◆ **Exercise**
Restate the material word for word and leave out anything that is a picture.

◆ **Data**
# # # # #
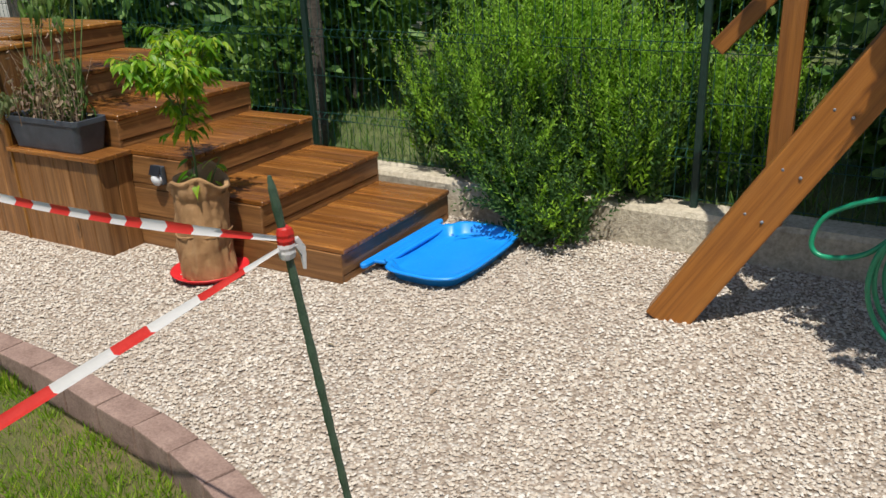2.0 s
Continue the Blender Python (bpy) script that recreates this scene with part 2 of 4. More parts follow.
def lawn_mat():
    m, n, l, b = mat("lawn soil and thatch", 0.95)
    v = coords(n, l, shift=False)
    col = ramp(n, l, tex(n, l, v, 1.7, 5, 0.65), [(0.35, (0.10, 0.155, 0.02)), (0.53, (0.20, 0.175, 0.06)), (0.72, (0.31, 0.225, 0.115))])
    col = mixc(n, l, ramp(n, l, tex(n, l, v, 90, 4, 0.7), [(0.35, (0, 0, 0)), (0.65, (0.6, 0.6, 0.6))]), col, (0.09, 0.08, 0.035))
    l.new(col, b.inputs["Base Color"])
    bump(n, l, b, tex(n, l, v, 140, 4, 0.7), 0.9, 0.015)
    return m


def liner_mat():
    """Printed mosaic: small square tesserae in drifts of paler and deeper blue."""
    m, n, l, b = mat("mosaic print pool liner", 0.5)
    v = coords(n, l, shift=False)

    def snapped(step):
        sn = n.new("ShaderNodeVectorMath")
        sn.operation = 'SNAP'
        sn.inputs[1].default_value = (step, step, step)
        l.new(v, sn.inputs[0])
        wh = n.new("ShaderNodeTexWhiteNoise")
        wh.noise_dimensions = '2D'
        l.new(sn.outputs[0], wh.inputs["Vector"])
        return sn.outputs[0], wh.outputs["Value"]
    cell, chance = snapped(0.023)
    soft = tex(n, l, v, 2.2, 5, 0.62, 0.6)
    drift = tex(n, l, cell, 11.0, 4, 0.7)
    base = ramp(n, l, soft, [(0.34, (0.009, 0.252, 0.505)), (0.52, (0.015, 0.288, 0.535)), (0.66, (0.025, 0.325, 0.560))])
    # neighbouring tesserae differ a little everywhere
    tone = ramp(n, l, chance, [(0.0, (0.80, 0.90, 0.95)), (1.0, (1.15, 1.07, 1.03))])
    base = mixc(n, l, 1.0, base, tone, 'MULTIPLY')
    # drifts of mid blue, thick in places
    k = n.new("ShaderNodeMath")
    k.operation = 'MULTIPLY_ADD'
    k.inputs[1].default_value = 0.30
    l.new(chance, k.inputs[0])
    l.new(drift, k.inputs[2])
    base = mixc(n, l, ramp(n, l, k.outputs[0], [(0.655, (0, 0, 0)), (0.70, (0.85, 0.85, 0.85))]), base, (0.001, 0.190, 0.450))
    # single deep blue ones
    other = n.new("ShaderNodeMath")
    other.operation = 'MULTIPLY_ADD'
    other.inputs[1].default_value = 0.22
    l.new(drift, other.inputs[0])
    l.new(chance, other.inputs[2])
    spot = ramp(n, l, other.outputs[0], [(0.0, (0.9, 0.9, 0.9)), (0.165, (0.85, 0.85, 0.85)), (0.17, (0.0, 0.0, 0.0))])
    col = mixc(n, l, spot, base, (0.0, 0.128, 0.350))
    l.new(col, b.inputs["Base Color"])
    return m


def water_mat():
    m, n, l, b = mat("clear pool water", 0.0)
    b.inputs["Transmission Weight"].default_value = 1.0
    b.inputs["IOR"].default_value = 1.333
    b.inputs["Specular IOR Level"].default_value = 0.13
    b.inputs["Base Color"].default_value = (0.80, 0.98, 1.0, 1)
    v = coords(n, l, (1, 1, 1), False)
    a = tex(n, l, v, 3.2, 3, 0.5, 0.8)
    c = tex(n, l, v, 16.0, 2, 0.5, 0.6)
    s = n.new("ShaderNodeMath")
    s.operation = 'MULTIPLY_ADD'
    s.inputs[1].default_value = 0.35
    l.new(c, s.inputs[0])
    l.new(a, s.inputs[2])
    bump(n, l, b, s.outputs[0], 0.115, 0.024)
    return m


def burlap_mat():
    m, n, l, b = mat("burlap", 0.95)
    v = coords(n, l, shift=False)
    w1 = n.new("ShaderNodeTexWave")
    w1.bands_direction = 'Z'
    w1.inputs["Scale"].default_value = 95
    w1.inputs["Distortion"].default_value = 1.0
    l.new(v, w1.inputs["Vector"])
    big = tex(n, l, v, 7, 4, 0.6)
    col = ramp(n, l, big, [(0.3, (0.22, 0.115, 0.045)), (0.55, (0.38, 0.215, 0.095)), (0.75, (0.48, 0.30, 0.15))])
    col = mixc(n, l, ramp(n, l, w1.outputs["Fac"], [(0.2, (0.3, 0.3, 0.3)), (0.8, (0, 0, 0))]), col, (0.22, 0.13, 0.06))
    l.new(col, b.inputs["Base Color"])
    bump(n, l, b, w1.outputs["Fac"], 0.5, 0.003)
    return m


def jar_mat():
    m, n, l, b = mat("glazed jar", 0.35)
    tc = n.new("ShaderNodeTexCoord")
    sep = n.new("ShaderNodeSeparateXYZ")
    l.new(tc.outputs["Object"], sep.inputs[0])
    v = coords(n, l, shift=False)
    nz = tex(n, l, v, 22, 4, 0.7, 1.0)
    s = n.new("ShaderNodeMath")
    s.operation = 'MULTIPLY_ADD'
    s.inputs[1].default_value = 0.16
    l.new(nz, s.inputs[0])
    l.new(sep.outputs[2], s.inputs[2])
    col = ramp(n, l, s.outputs[0], [(0.10, (0.17, 0.05, 0.03)), (0.27, (0.32, 0.115, 0.06)), (0.325, (0.50, 0.38, 0.32)), (0.345, (0.76, 0.75, 0.74)), (0.37, (0.74, 0.74, 0.74)), (0.385, (0.33, 0.48, 0.68)), (0.40, (0.75, 0.75, 0.75))])
    flow = ramp(n, l, tex(n, l, v, 34, 4, 0.75, 1.5), [(0.53, (0, 0, 0)), (0.57, (0.85, 0.85, 0.85))])
    col = mixc(n, l, flow, col, (0.62, 0.56, 0.52))
    l.new(col, b.inputs["Base Color"])
    bump(n, l, b, nz, 0.4, 0.006)
    return m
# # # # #
◆ **Solved problem**
2.0 s
Continue the Blender Python (bpy) script that recreates this scene with part 2 of 4. More parts follow.
def lawn_mat():
    m, n, l, b = mat("lawn soil and thatch", 0.95)
    v = coords(n, l, shift=False)
    col = ramp(n, l, tex(n, l, v, 1.7, 5, 0.65), [(0.35, (0.10, 0.155, 0.02)), (0.53, (0.20, 0.175, 0.06)), (0.72, (0.31, 0.225, 0.115))])
    col = mixc(n, l, ramp(n, l, tex(n, l, v, 90, 4, 0.7), [(0.35, (0, 0, 0)), (0.65, (0.6, 0.6, 0.6))]), col, (0.09, 0.08, 0.035))
    l.new(col, b.inputs["Base Color"])
    bump(n, l, b, tex(n, l, v, 140, 4, 0.7), 0.9, 0.015)
    return m


def liner_mat():
    """Printed mosaic: small square tesserae in drifts of paler and deeper blue."""
    m, n, l, b = mat("mosaic print pool liner", 0.5)
    v = coords(n, l, shift=False)

    def snapped(step):
        sn = n.new("ShaderNodeVectorMath")
        sn.operation = 'SNAP'
        sn.inputs[1].default_value = (step, step, step)
        l.new(v, sn.inputs[0])
        wh = n.new("ShaderNodeTexWhiteNoise")
        wh.noise_dimensions = '2D'
        l.new(sn.outputs[0], wh.inputs["Vector"])
        return sn.outputs[0], wh.outputs["Value"]
    cell, chance = snapped(0.023)
    soft = tex(n, l, v, 2.2, 5, 0.62, 0.6)
    drift = tex(n, l, cell, 11.0, 4, 0.7)
    base = ramp(n, l, soft, [(0.34, (0.009, 0.252, 0.505)), (0.52, (0.015, 0.288, 0.535)), (0.66, (0.025, 0.325, 0.560))])
    # neighbouring tesserae differ a little everywhere
    tone = ramp(n, l, chance, [(0.0, (0.80, 0.90, 0.95)), (1.0, (1.15, 1.07, 1.03))])
    base = mixc(n, l, 1.0, base, tone, 'MULTIPLY')
    # drifts of mid blue, thick in places
    k = n.new("ShaderNodeMath")
    k.operation = 'MULTIPLY_ADD'
    k.inputs[1].default_value = 0.30
    l.new(chance, k.inputs[0])
    l.new(drift, k.inputs[2])
    base = mixc(n, l, ramp(n, l, k.outputs[0], [(0.655, (0, 0, 0)), (0.70, (0.85, 0.85, 0.85))]), base, (0.001, 0.190, 0.450))
    # single deep blue ones
    other = n.new("ShaderNodeMath")
    other.operation = 'MULTIPLY_ADD'
    other.inputs[1].default_value = 0.22
    l.new(drift, other.inputs[0])
    l.new(chance, other.inputs[2])
    spot = ramp(n, l, other.outputs[0], [(0.0, (0.9, 0.9, 0.9)), (0.165, (0.85, 0.85, 0.85)), (0.17, (0.0, 0.0, 0.0))])
    col = mixc(n, l, spot, base, (0.0, 0.128, 0.350))
    l.new(col, b.inputs["Base Color"])
    return m


def water_mat():
    m, n, l, b = mat("clear pool water", 0.0)
    b.inputs["Transmission Weight"].default_value = 1.0
    b.inputs["IOR"].default_value = 1.333
    b.inputs["Specular IOR Level"].default_value = 0.13
    b.inputs["Base Color"].default_value = (0.80, 0.98, 1.0, 1)
    v = coords(n, l, (1, 1, 1), False)
    a = tex(n, l, v, 3.2, 3, 0.5, 0.8)
    c = tex(n, l, v, 16.0, 2, 0.5, 0.6)
    s = n.new("ShaderNodeMath")
    s.operation = 'MULTIPLY_ADD'
    s.inputs[1].default_value = 0.35
    l.new(c, s.inputs[0])
    l.new(a, s.inputs[2])
    bump(n, l, b, s.outputs[0], 0.115, 0.024)
    return m


def burlap_mat():
    m, n, l, b = mat("burlap", 0.95)
    v = coords(n, l, shift=False)
    w1 = n.new("ShaderNodeTexWave")
    w1.bands_direction = 'Z'
    w1.inputs["Scale"].default_value = 95
    w1.inputs["Distortion"].default_value = 1.0
    l.new(v, w1.inputs["Vector"])
    big = tex(n, l, v, 7, 4, 0.6)
    col = ramp(n, l, big, [(0.3, (0.22, 0.115, 0.045)), (0.55, (0.38, 0.215, 0.095)), (0.75, (0.48, 0.30, 0.15))])
    col = mixc(n, l, ramp(n, l, w1.outputs["Fac"], [(0.2, (0.3, 0.3, 0.3)), (0.8, (0, 0, 0))]), col, (0.22, 0.13, 0.06))
    l.new(col, b.inputs["Base Color"])
    bump(n, l, b, w1.outputs["Fac"], 0.5, 0.003)
    return m


def jar_mat():
    m, n, l, b = mat("glazed jar", 0.35)
    tc = n.new("ShaderNodeTexCoord")
    sep = n.new("ShaderNodeSeparateXYZ")
    l.new(tc.outputs["Object"], sep.inputs[0])
    v = coords(n, l, shift=False)
    nz = tex(n, l, v, 22, 4, 0.7, 1.0)
    s = n.new("ShaderNodeMath")
    s.operation = 'MULTIPLY_ADD'
    s.inputs[1].default_value = 0.16
    l.new(nz, s.inputs[0])
    l.new(sep.outputs[2], s.inputs[2])
    col = ramp(n, l, s.outputs[0], [(0.10, (0.17, 0.05, 0.03)), (0.27, (0.32, 0.115, 0.06)), (0.325, (0.50, 0.38, 0.32)), (0.345, (0.76, 0.75, 0.74)), (0.37, (0.74, 0.74, 0.74)), (0.385, (0.33, 0.48, 0.68)), (0.40, (0.75, 0.75, 0.75))])
    flow = ramp(n, l, tex(n, l, v, 34, 4, 0.75, 1.5), [(0.53, (0, 0, 0)), (0.57, (0.85, 0.85, 0.85))])
    col = mixc(n, l, flow, col, (0.62, 0.56, 0.52))
    l.new(col, b.inputs["Base Color"])
    bump(n, l, b, nz, 0.4, 0.006)
    return m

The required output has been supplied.